After you establish an estate plan, you will likely have two documents that others may need to rely on. The first is the Power of Attorney and the second is a Certificate of Trust. Both of these documents need to be relied upon by others.
Often times, it is ignorance or laziness that causes problems with people accepting documents. We recently had two clients which had issues with a large bank accepting their documents.
Certificate of Trust
The first client had a revocable living trust and took the certificate of trust into the bank to have their accounts added to the trust. In California (as an example), this issue is actually addressed by statute, which is often included in the Certificate of Trust.
RELIANCE ON THIS CERTIFICATION
This certification is made under California Probate Code Section 18100.5 and California Commercial Code Section 8402(a)(2)-(5) and is signed by all the currently acting Trustees. Any transaction entered into by a person acting in reliance on this certification is enforceable against the trust assets.
PROBATE CODE SECTION 18100.5(h) PROVIDES THAT ANY PERSON WHO REFUSES TO ACCEPT THIS CERTIFICATION IN LIEU OF THE ORIGINAL TRUST DOCUMENT WILL BE LIABLE FOR DAMAGES, INCLUDING ATTORNEYS’ FEES, INCURRED AS A RESULT OF THAT REFUSAL, IF THE COURT DETERMINES THAT THE PERSON ACTED IN BAD FAITH IN REQUESTING THE TRUST DOCUMENT.
The resolution was simply informing the personal banker of the consequences.
Power of Attorney
The second issue occurred when our client needed to be added as power of attorney to an additional account at a bank. Our client visited (a different branch) and they did not want to accept the power of attorney. What made this more frustrating for the client was that the bank had accepted the power of attorney before, but would not accept it this time without speaking to the clients mother. While this sounds like a simple issue, the clients mother is unable to answer the identifying information for the bank to satisfy the bank that they were really speaking with our clients mother.
Bank employees are not typically familiar with legal documents and many bank policies encourage using their own internal forms to ensure that it provides the power over financial accounts, because they know their employees are not familiar enough with documents to ensure their validity. Banks also typically have a legal department that can review other drafted legal documents to ensure compliance.
The client has a valid power of attorney for her elderly mother. The bank had actually already accepted the power of attorney before to add our client to her mothers bank accounts, but that was added in the presence of our clients mother, so the bank now refused to accept the power of attorney.
In the conversation with our client, we reminded her that the purpose of the power of attorney is to allow you to legally assist her mother, because she is incapacitated.

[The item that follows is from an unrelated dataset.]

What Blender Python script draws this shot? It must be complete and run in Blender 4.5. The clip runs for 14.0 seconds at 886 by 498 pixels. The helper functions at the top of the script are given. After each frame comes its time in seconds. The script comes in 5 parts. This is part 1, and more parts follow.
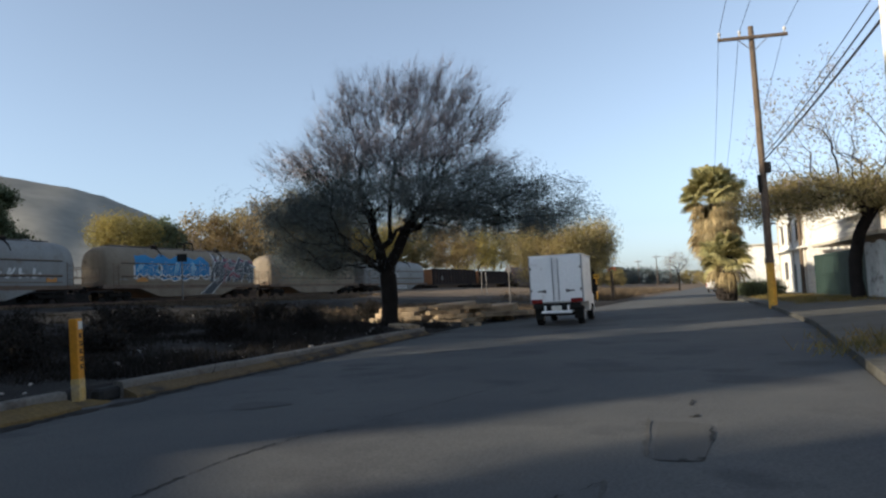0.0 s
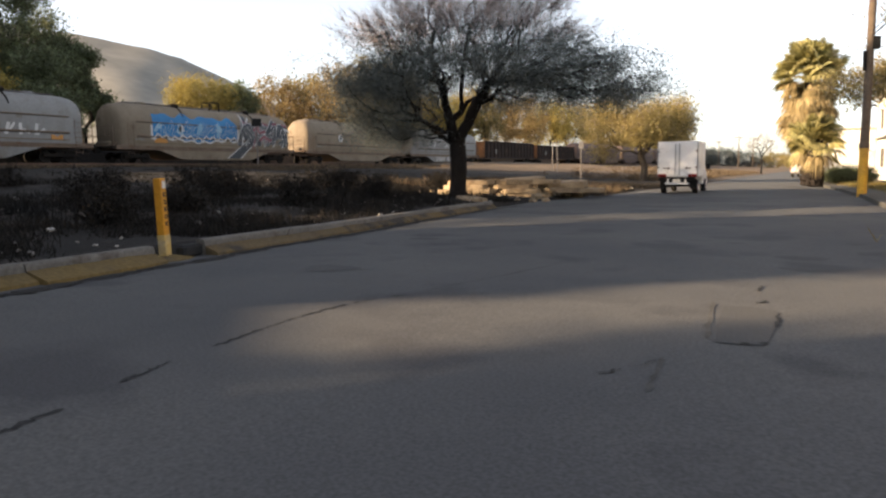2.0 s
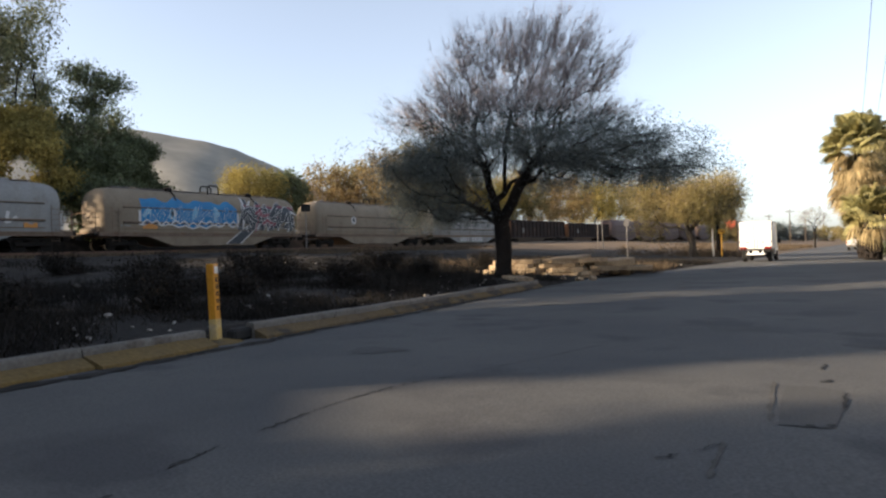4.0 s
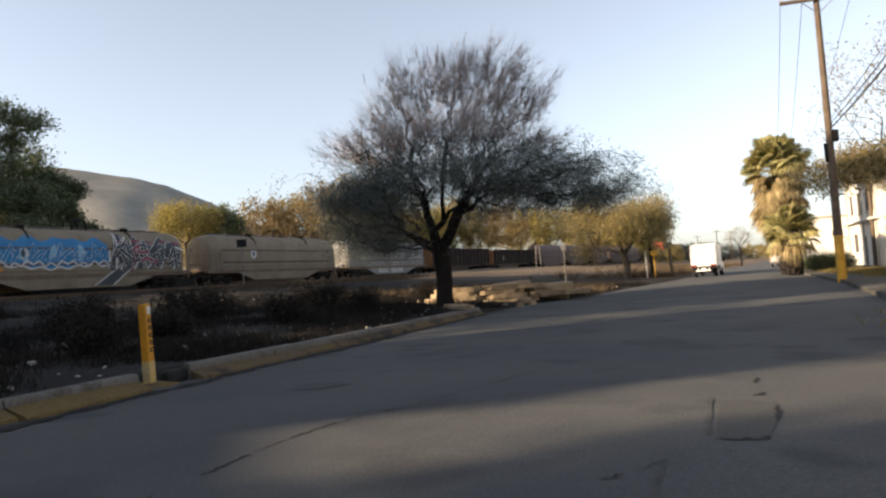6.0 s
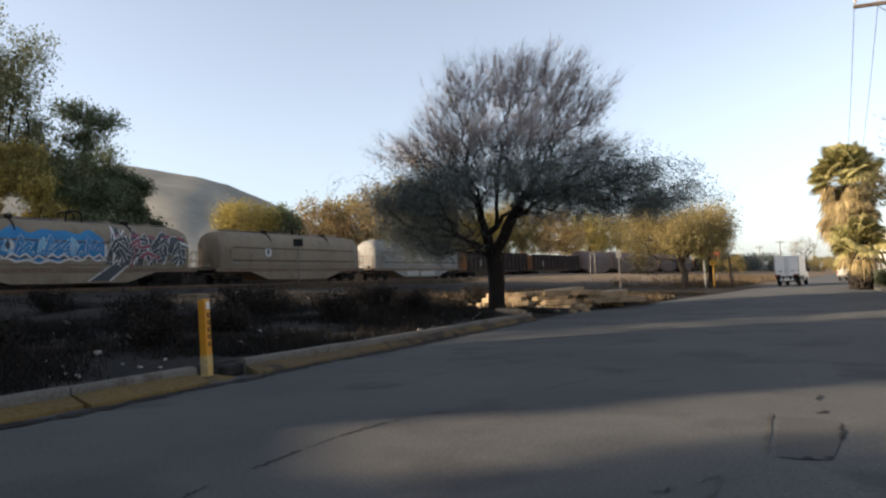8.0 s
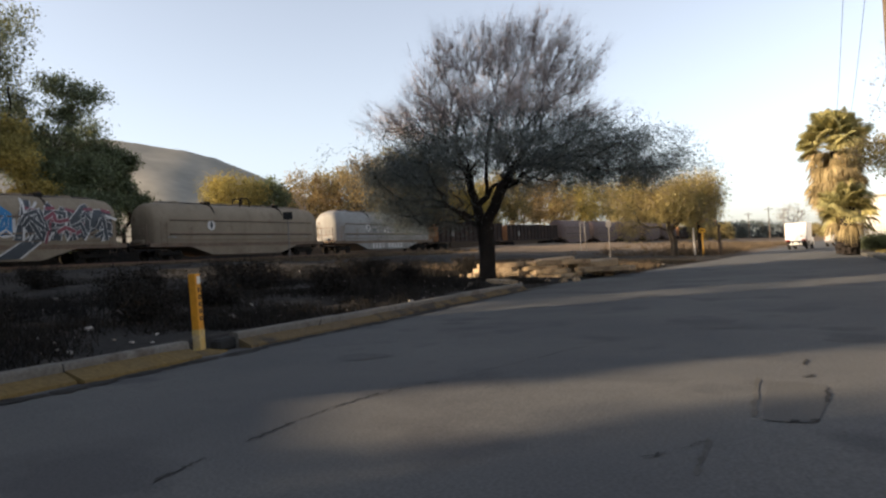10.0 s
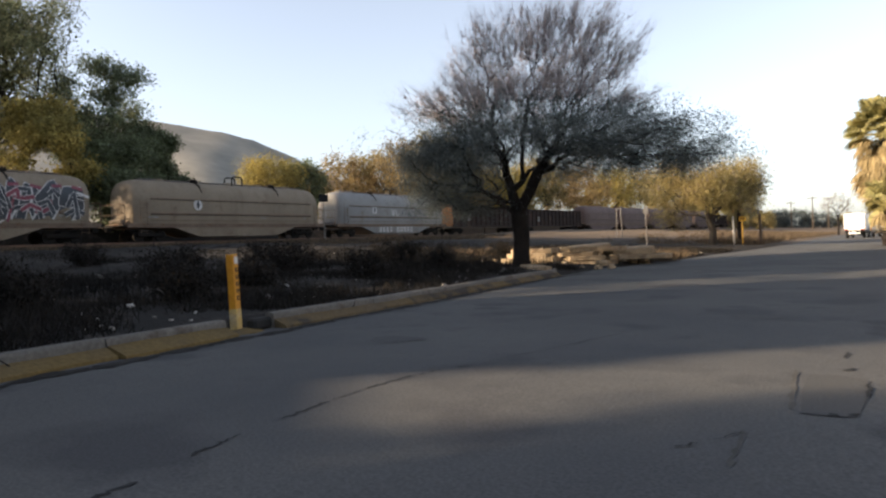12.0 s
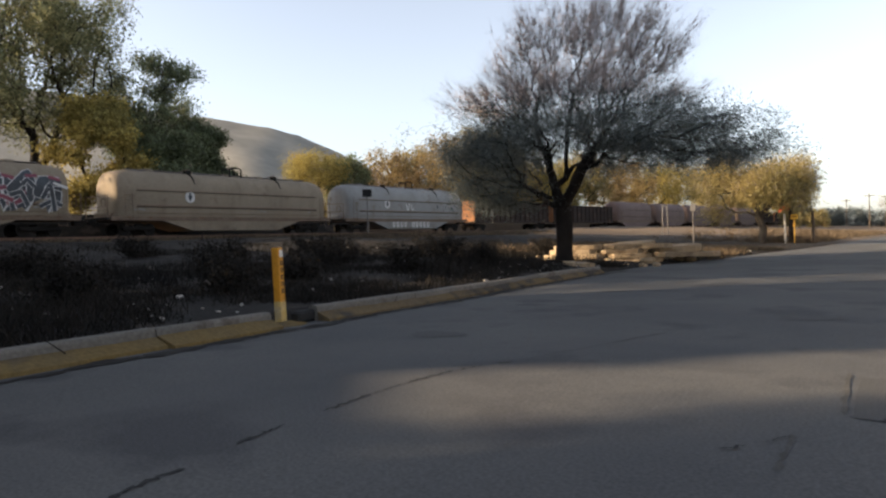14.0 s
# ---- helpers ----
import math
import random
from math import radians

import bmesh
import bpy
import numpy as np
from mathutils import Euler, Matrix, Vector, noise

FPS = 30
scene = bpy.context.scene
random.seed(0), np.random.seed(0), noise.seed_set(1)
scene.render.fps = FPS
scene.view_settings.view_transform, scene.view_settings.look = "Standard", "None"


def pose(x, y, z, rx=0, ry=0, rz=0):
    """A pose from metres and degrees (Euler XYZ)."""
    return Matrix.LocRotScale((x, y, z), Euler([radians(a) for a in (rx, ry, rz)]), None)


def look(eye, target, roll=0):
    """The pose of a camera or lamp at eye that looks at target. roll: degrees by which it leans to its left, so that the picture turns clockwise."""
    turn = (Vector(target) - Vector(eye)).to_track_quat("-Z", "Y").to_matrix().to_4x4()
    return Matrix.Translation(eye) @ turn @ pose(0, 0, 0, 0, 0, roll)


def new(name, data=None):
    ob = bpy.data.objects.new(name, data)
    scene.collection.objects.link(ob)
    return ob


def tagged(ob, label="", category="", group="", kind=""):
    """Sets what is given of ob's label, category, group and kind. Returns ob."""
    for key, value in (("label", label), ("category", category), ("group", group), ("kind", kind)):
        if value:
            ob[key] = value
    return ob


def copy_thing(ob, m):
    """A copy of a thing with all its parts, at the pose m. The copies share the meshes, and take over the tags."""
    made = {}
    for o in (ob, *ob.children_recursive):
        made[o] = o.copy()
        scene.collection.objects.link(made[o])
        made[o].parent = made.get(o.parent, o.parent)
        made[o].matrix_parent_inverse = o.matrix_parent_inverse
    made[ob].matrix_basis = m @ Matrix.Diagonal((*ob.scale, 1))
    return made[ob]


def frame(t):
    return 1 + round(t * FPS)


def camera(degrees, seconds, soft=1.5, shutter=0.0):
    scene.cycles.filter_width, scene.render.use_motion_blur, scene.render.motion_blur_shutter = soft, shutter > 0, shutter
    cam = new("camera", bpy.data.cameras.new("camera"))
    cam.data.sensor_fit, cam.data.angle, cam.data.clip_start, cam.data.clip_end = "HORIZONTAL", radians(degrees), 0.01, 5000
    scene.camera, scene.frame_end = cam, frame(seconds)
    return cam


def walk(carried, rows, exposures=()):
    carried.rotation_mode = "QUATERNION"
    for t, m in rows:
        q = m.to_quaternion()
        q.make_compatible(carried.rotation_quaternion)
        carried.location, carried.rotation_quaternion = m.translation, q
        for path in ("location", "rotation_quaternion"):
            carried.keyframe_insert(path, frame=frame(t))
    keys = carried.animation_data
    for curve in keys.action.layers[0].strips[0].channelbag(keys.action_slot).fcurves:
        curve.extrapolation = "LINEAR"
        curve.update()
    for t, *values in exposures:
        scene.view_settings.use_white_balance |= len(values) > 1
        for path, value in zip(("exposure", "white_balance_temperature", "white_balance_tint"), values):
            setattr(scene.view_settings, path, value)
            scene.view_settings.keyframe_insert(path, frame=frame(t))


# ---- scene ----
cam = camera(65.56, 14.0, 2.4)
PATH = [
    (0.0, pose(0, 0, 1.35, 93.78, 2.95, 16.75)),
    (0.5, pose(0, 0, 1.35, 90.76, 2.10, 14.68)),
    (1.0, pose(0, 0, 1.35, 89.96, 2.78, 16.02)),
    (1.5, pose(0, 0, 1.35, 84.08, 0.48, 21.46)),
    (2.0, pose(0, 0, 1.35, 83.41, 0.74, 22.47)),
    (2.5, pose(0, 0, 1.35, 88.31, -1.81, 23.07)),
    (2.7, pose(0, 0, 1.35, 89.40, -1.80, 24.17)),
    (4.8, pose(0, 0, 1.35, 90.53, 3.53, 24.95)),
    (5.0, pose(0, 0, 1.35, 91.41, 3.60, 24.25)),
    (5.5, pose(0, 0, 1.35, 91.49, 3.44, 21.98)),
    (6.0, pose(0, 0, 1.35, 92.42, 4.00, 21.28)),
    (6.5, pose(0, 0, 1.35, 92.72, 4.05, 22.77)),
    (7.0, pose(0, 0, 1.35, 92.91, 3.14, 25.10)),
    (7.5, pose(0, 0, 1.35, 93.16, 2.62, 25.04)),
    (8.0, pose(0, 0, 1.35, 92.95, 2.38, 25.63)),
    (10.3, pose(0, 0, 1.35, 90.23, 3.25, 24.86)),
    (10.5, pose(0, 0, 1.35, 90.03, 2.83, 25.64)),
    (11.0, pose(0, 0, 1.35, 89.74, 2.72, 26.84)),
    (11.5, pose(0, 0, 1.35, 87.79, 2.82, 29.67)),
    (12.0, pose(0, 0, 1.35, 89.35, 2.22, 27.69)),
    (12.5, pose(0, 0, 1.35, 89.15, 2.05, 26.37)),
    (13.0, pose(0, 0, 1.35, 89.05, 1.84, 27.16)),
    (13.5, pose(0, 0, 1.35, 88.92, 1.89, 29.77)),
    (14.0, pose(0, 0, 1.35, 89.09, 1.69, 31.21)),
]
EXPO = [(0.0, 0.91, 5450, 6), (0.5, 1.11, 6250, 10), (1.0, 1.21, 6350, 10), (1.5, 1.34, 6700, 14), (2.0, 1.79, 6800, 14), (2.5, 1.74, 5700, 12), (2.7, 1.61, 5300, 10), (5.0, 1.41, 6550, 12), (7.5, 1.33, 6150, 10), (10.5, 1.41, 6500, 12), (12.5, 1.54, 6250, 12), (14.0, 1.54, 6450, 12)]
walk(cam, PATH, EXPO)

# ---- daylight: a low warm sun from behind on the camera's left, pale winter sky ----
SUN_ELEV, SUN_DIR = 19.0, Vector((0.79, 0.61, 0.0)).normalized()  # the way the light travels over the ground
world = bpy.data.worlds.new("world")
scene.world = world
world.use_nodes = True
wn = world.node_tree.nodes
sky = wn.new("ShaderNodeTexSky")
sky.sky_type, sky.sun_disc = "NISHITA", False
sky.sun_elevation = radians(SUN_ELEV)
sky.sun_rotation = math.atan2(-SUN_DIR.x, -SUN_DIR.y)
sky.air_density, sky.dust_density, sky.ozone_density = 1.0, 1.2, 1.8
wn["Background"].inputs["Strength"].default_value = 0.1
pale = wn.new("ShaderNodeHueSaturation")  # a hazy winter sky
pale.inputs["Saturation"].default_value = 0.48
world.node_tree.links.new(sky.outputs[0], pale.inputs["Color"])
world.node_tree.links.new(pale.outputs[0], wn["Background"].inputs["Color"])
sun = new("sun", bpy.data.lights.new("sun", "SUN"))
sun.data.energy, sun.data.angle, sun.data.color = 5.0, radians(1.0), (1.0, 0.77, 0.5)
way = Vector((SUN_DIR.x * math.cos(radians(SUN_ELEV)), SUN_DIR.y * math.cos(radians(SUN_ELEV)), -math.sin(radians(SUN_ELEV))))
sun.matrix_world = look((-60, -50, 40), Vector((-60, -50, 40)) + way)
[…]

It is a legal document that is properly drafted and she has the legal authority to act on her mothers behalf.
Once the client returned to the bank, and pushed back a little, explaining the important facts (valid power of attorney, they have already accepted it, and the clients mother is unable to properly identify herself), the banker submitted the power of attorney to the legal department and the issue was resolved.
You are likely far more familiar with your documents than the bankers that you take them to (especially if you went to an attorney to have them drafted). Bankers are primarily trained how to sell and how to open accounts, not how to review legal documents.
When you are certain that the documents are actually correct, educating the banker and (politely) encouraging the banker to look for solutions rather than simply saying “no” can often resolve the problems. If all else fails, try to escalate the issue to management, and they may be more familiar or see if your attorney can help resolve the issues.